Fashion expert has tips for petite women
Petite Fashion Event
Featuring: Fall designs from Eileen Fisher, INC International Concepts, Ralph Lauren, Style & Co. and others, hosted by Kim Williams Dahlman
When: 1 p.m. Oct. 29
Place: Macy's Ala Moana, Petites Department, Level 3
Admission: Free; suggested donation of $10 benefits American Heart Association
Free gift: Gift bag and copy of "The Petite Handbook"
"Petite" refers to an all-over proportioning of the body from head to toe, not side to side. A petite customer can have the same bust and hip measurement as a "misses" size customer, but misses clothing won't fit properly because petite women have a shorter body frame.
A size 2 woman wouldn't seem to share the style difficulties of one who's size 16, but anyone 5-foot-4 or under belongs to the family of petites representing 56 percent of the female population in this country, according to Kim Williams Dahlman.
Now, in a democratic society in which majority is said to rule, it seems wrong that the fashion world still seems to design for a mythical beast who's 5-foot-10 and a size 2, but as long as there is Amazon imagery to slay, Dahlman is guaranteed a job, helping petite women make the most of the garments available to them.
Dahlman, a nationally recognized Petite Fashion Specialist and author of "The Petite Handbook," will be at Macy's next week to share style tips during a Petite Fashion Event. Admission is free but you must RSVP.
Most petite women she's met want advice in looking taller, and Dahlman favors elongating monochromatic looks incorporating variations of a single color, rather than chopping up the body with different color blocks.
"Women have been so hungry for this information and I'd been sharing tips at fashion shows for so many years that they said, 'Why don't you write it down?'"
Her book is available for $10.95 (plus $2.25 shipping) online at www.thepetitehandbook.com, and copies will be available at the Macy's event.
While manufacturers and clothing buyers have a long way to go in understanding and addressing the plight of the petite woman, gains have been made in the 20 years that Dahlman's been a petite advocate. She organized some of the first petite fashion shows in New York, works on educating buyers and manufacturers, and travels the nation to speak to petite women.
Prior to starting her consulting business, Fashion Marketing Services, Dahlman worked as a petite sportswear buyer for Allied Department Stores, corporate petite buyer for Belk Stores Services and director of sales for Susan Bristol Petites.

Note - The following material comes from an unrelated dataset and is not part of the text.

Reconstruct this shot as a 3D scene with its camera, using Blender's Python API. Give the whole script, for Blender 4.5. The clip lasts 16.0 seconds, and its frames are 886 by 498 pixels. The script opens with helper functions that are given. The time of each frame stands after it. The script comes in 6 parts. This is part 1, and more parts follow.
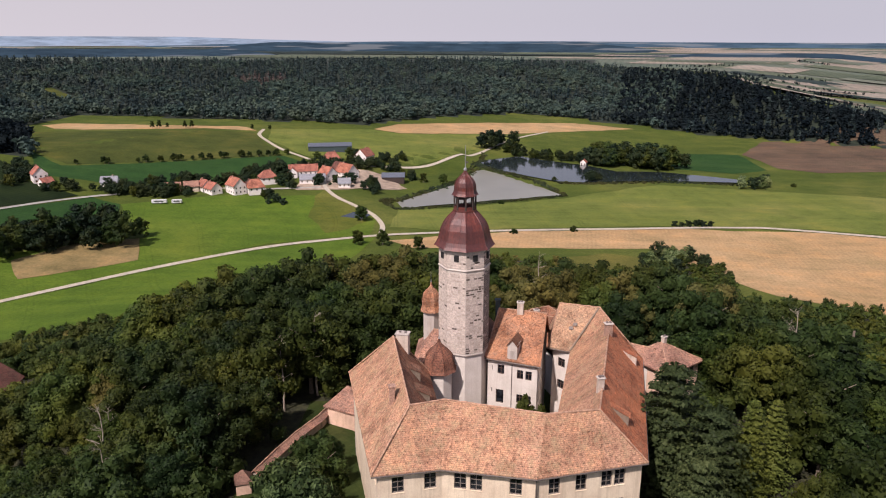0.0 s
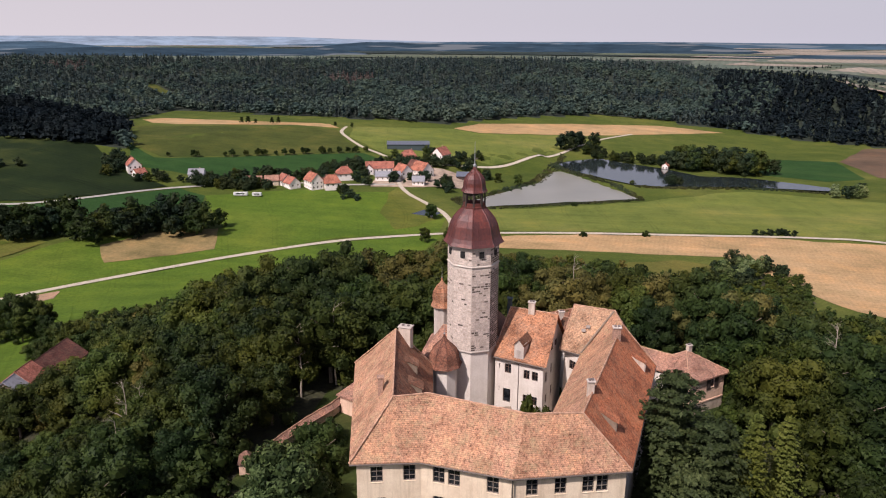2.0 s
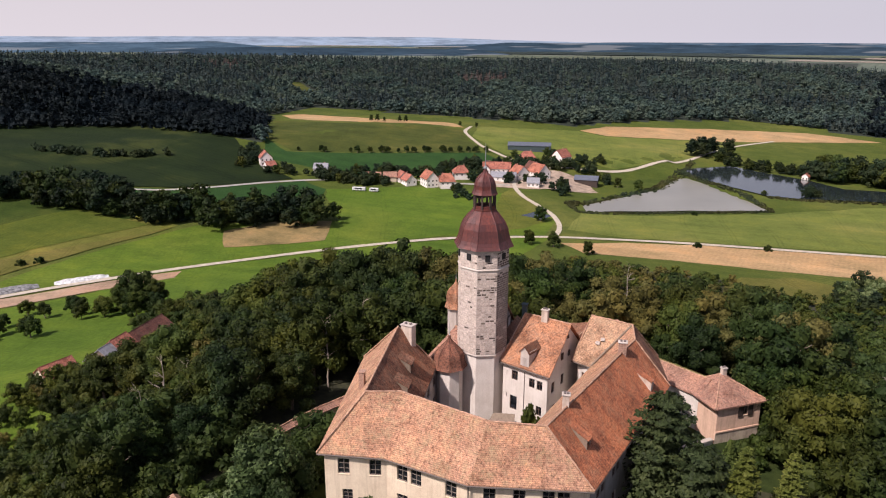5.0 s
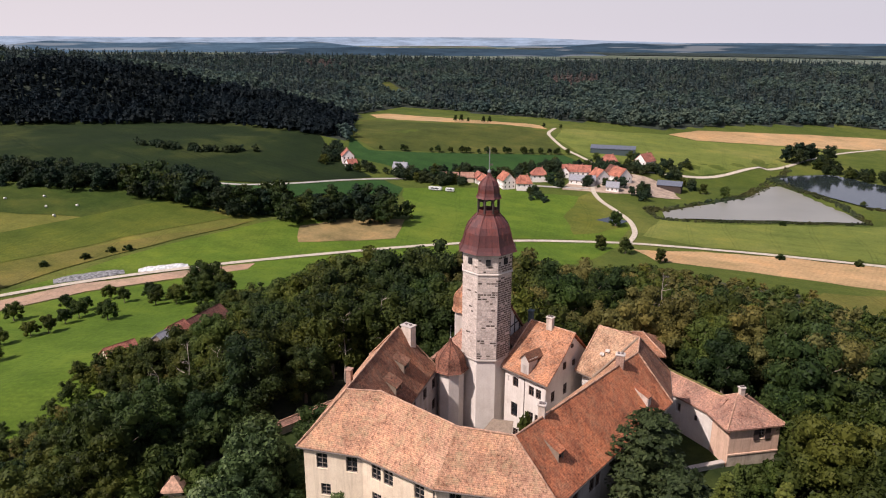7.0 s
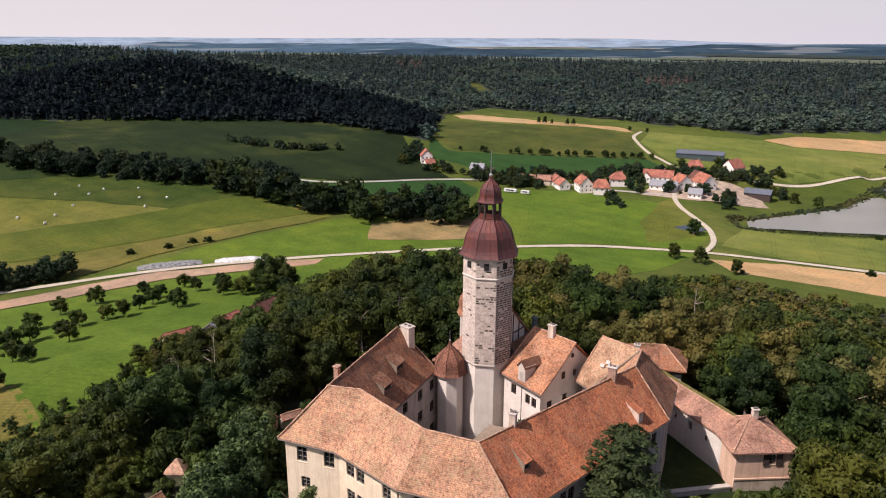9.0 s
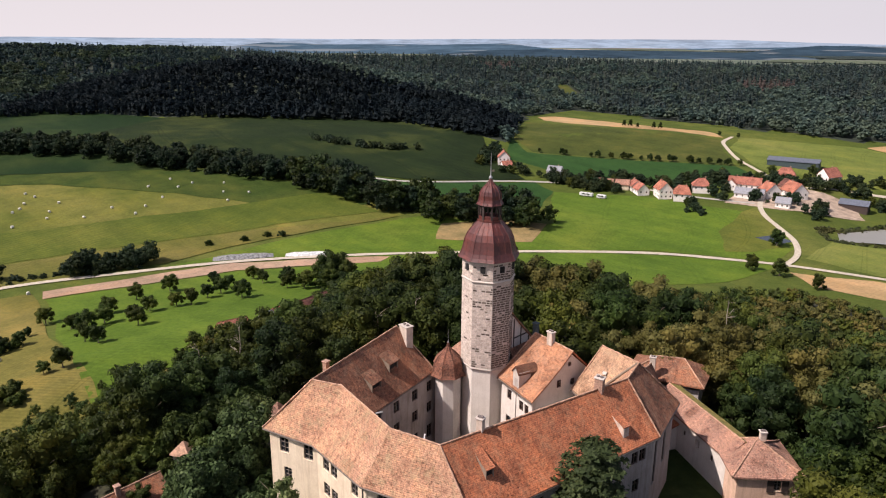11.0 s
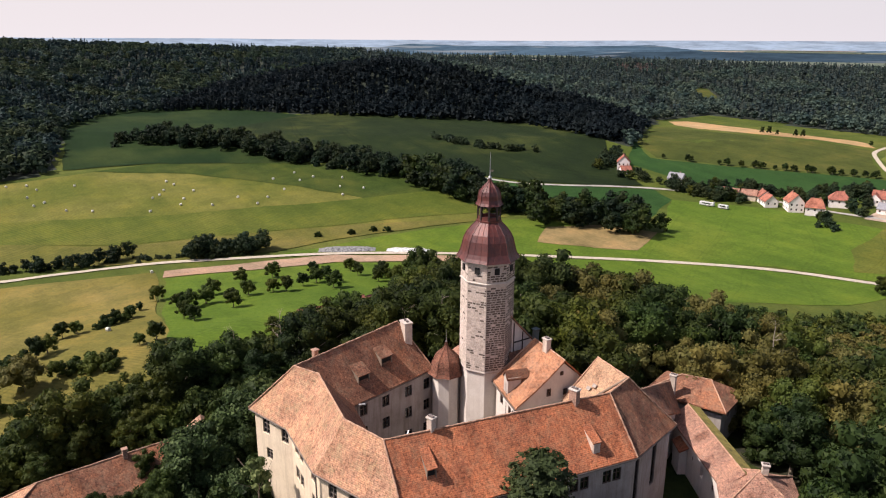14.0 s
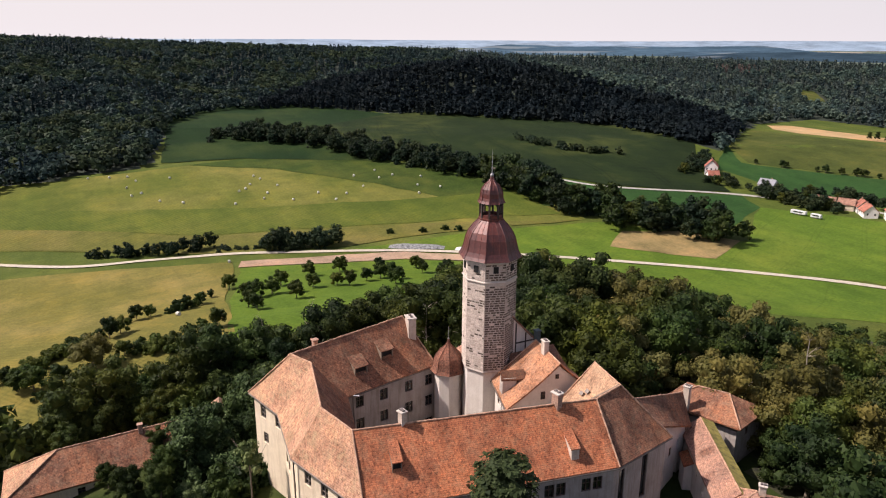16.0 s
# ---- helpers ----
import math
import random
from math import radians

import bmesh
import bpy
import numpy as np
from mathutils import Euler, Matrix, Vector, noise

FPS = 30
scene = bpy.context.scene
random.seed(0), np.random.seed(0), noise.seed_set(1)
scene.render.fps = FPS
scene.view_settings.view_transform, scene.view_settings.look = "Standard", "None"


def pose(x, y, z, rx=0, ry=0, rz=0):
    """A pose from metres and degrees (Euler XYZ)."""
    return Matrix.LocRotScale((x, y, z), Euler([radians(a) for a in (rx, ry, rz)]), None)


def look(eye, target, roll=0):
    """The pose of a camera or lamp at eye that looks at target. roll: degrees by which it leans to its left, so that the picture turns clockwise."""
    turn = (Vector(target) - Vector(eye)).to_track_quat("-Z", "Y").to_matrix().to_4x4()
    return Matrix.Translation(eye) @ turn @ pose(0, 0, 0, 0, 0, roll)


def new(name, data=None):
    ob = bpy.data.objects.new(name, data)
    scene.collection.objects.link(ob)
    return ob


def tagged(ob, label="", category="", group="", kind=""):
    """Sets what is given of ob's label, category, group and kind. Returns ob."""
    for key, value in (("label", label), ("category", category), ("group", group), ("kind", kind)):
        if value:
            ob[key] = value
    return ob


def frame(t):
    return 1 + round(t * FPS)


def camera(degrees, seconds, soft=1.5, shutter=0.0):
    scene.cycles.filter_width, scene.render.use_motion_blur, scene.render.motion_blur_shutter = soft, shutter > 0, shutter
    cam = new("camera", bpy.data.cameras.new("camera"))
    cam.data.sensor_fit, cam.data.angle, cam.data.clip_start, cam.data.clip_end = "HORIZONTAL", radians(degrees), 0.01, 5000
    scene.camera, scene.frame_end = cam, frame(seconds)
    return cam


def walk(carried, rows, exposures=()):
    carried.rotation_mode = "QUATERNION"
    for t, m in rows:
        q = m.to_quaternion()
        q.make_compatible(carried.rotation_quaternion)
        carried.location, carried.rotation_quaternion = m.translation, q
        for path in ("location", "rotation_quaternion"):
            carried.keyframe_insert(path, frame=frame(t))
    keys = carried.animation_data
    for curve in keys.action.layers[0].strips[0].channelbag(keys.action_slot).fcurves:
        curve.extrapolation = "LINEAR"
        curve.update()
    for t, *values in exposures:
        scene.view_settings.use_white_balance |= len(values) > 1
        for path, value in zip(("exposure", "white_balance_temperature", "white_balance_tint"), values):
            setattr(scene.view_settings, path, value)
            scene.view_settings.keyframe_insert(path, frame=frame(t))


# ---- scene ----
cam = camera(63.38, 16.0, 1.1)
# seconds, eye x y z in metres, yaw, pitch, roll in degrees
ROWS = [
    (0.0, 2.01, -89.96, 55.87, 2.97, -16.18, -0.09),
    (0.5, 4.44, -89.93, 55.67, 4.71, -16.17, -0.14),
    (1.0, 6.92, -89.78, 55.52, 6.47, -16.17, -0.18),
    (1.5, 9.44, -89.53, 55.42, 8.26, -16.17, -0.21),
    (2.0, 12.00, -89.16, 55.35, 10.08, -16.17, -0.23),
    (2.5, 14.58, -88.70, 55.32, 11.91, -16.17, -0.25),
    (3.0, 17.17, -88.12, 55.31, 13.76, -16.17, -0.26),
    (3.5, 19.78, -87.45, 55.34, 15.62, -16.18, -0.27),
    (4.0, 22.38, -86.67, 55.38, 17.49, -16.18, -0.27),
    (4.5, 24.98, -85.80, 55.44, 19.37, -16.18, -0.28),
    (5.0, 27.57, -84.83, 55.50, 21.25, -16.18, -0.28),
    (5.5, 30.14, -83.77, 55.58, 23.14, -16.18, -0.28),
    (6.0, 32.69, -82.61, 55.66, 25.02, -16.18, -0.28),
    (6.5, 35.21, -81.36, 55.74, 26.90, -16.18, -0.28),
    (7.0, 37.70, -80.03, 55.82, 28.78, -16.18, -0.29),
    (7.5, 40.14, -78.61, 55.90, 30.66, -16.17, -0.29),
    (8.0, 42.54, -77.11, 55.97, 32.53, -16.17, -0.29),
    (8.5, 44.90, -75.53, 56.03, 34.39, -16.16, -0.30),
    (9.0, 47.20, -73.88, 56.08, 36.25, -16.15, -0.30),
    (9.5, 49.44, -72.15, 56.12, 38.11, -16.14, -0.31),
    (10.0, 51.63, -70.34, 56.15, 39.96, -16.14, -0.32),
    (10.5, 53.76, -68.47, 56.16, 41.80, -16.12, -0.33),
    (11.0, 55.82, -66.54, 56.16, 43.65, -16.11, -0.35),
    (11.5, 57.82, -64.54, 56.14, 45.49, -16.10, -0.36),
    (12.0, 59.74, -62.49, 56.11, 47.33, -16.09, -0.37),
    (12.5, 61.60, -60.37, 56.07, 49.17, -16.08, -0.38),
    (13.0, 63.39, -58.21, 56.01, 51.02, -16.07, -0.39),
    (13.5, 65.10, -56.00, 55.94, 52.87, -16.06, -0.40),
    (14.0, 66.74, -53.74, 55.86, 54.74, -16.06, -0.41),
    (14.5, 68.31, -51.44, 55.76, 56.61, -16.05, -0.41),
    (15.0, 69.81, -49.10, 55.66, 58.50, -16.05, -0.41),
    (15.5, 71.23, -46.72, 55.55, 60.41, -16.05, -0.40),
    (16.0, 72.58, -44.32, 55.44, 62.34, -16.06, -0.38),
]
walk(cam, [(t, pose(x, y, z) @ pose(0, 0, 0, 0, 0, yaw) @ pose(0, 0, 0, 90 + pitch) @ pose(0, 0, 0, 0, 0, -roll)) for t, x, y, z, yaw, pitch, roll in ROWS], [(0.0, 0.03, 6300, 23), (4.0, 0.12, 6320, 23), (9.0, 0.24, 6400, 21), (16.0, 0.39, 6480, 19)])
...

At 5-foot-4 she tops the scale for petites but suffered through the Dark Ages of petite dressing, when finding appropriate adult attire was difficult.
"Clothes were ruffly and girly, with little ribbons or ditzy prints," she said. "Today, in better petite departments, and I consider Macy's to be one, you'll find a lot more sophistication and all the trends."
Most high-profile manufacturers have a petite line, she said, but it's another challenge to get department store buyers to consider bringing them in, when floor space is valuable.
"They're still sending women to the juniors department, and the look they get is not right; it's too young."
Cost is a factor for retailers who prefer the safety zone of the vast middle territory encompassing women who wear sizes 6 to 12, rather than the perceived few fitting in above or below that range.
"I have good rapport with a lot of stores, but there's a constant changing of the guard," Dahlman said. "Buyers change frequently so I always feel I'm taking one step forward and 10 steps backward. Just when you meet one who understands, along comes another one who just doesn't get it."
"They may buy only one size 2 and one size 16, and when it's gone, that's it," said Dahlman. She suggests making friends with a sales associate who can keep an eye out for new arrivals that could suit your needs.
But Dahlman also points out that petite sales comprise $9 billion in this country annually, and Banana Republic's introduction of petites online in 2001, followed by a petites department in its stores, "was huge progress" in light of the follow-the-herd mentality of the retail world.
"The biggest (petite) boom was in the 1980s," Dahlman said. "I started with petites and never looked back, but there's still so much room for growth."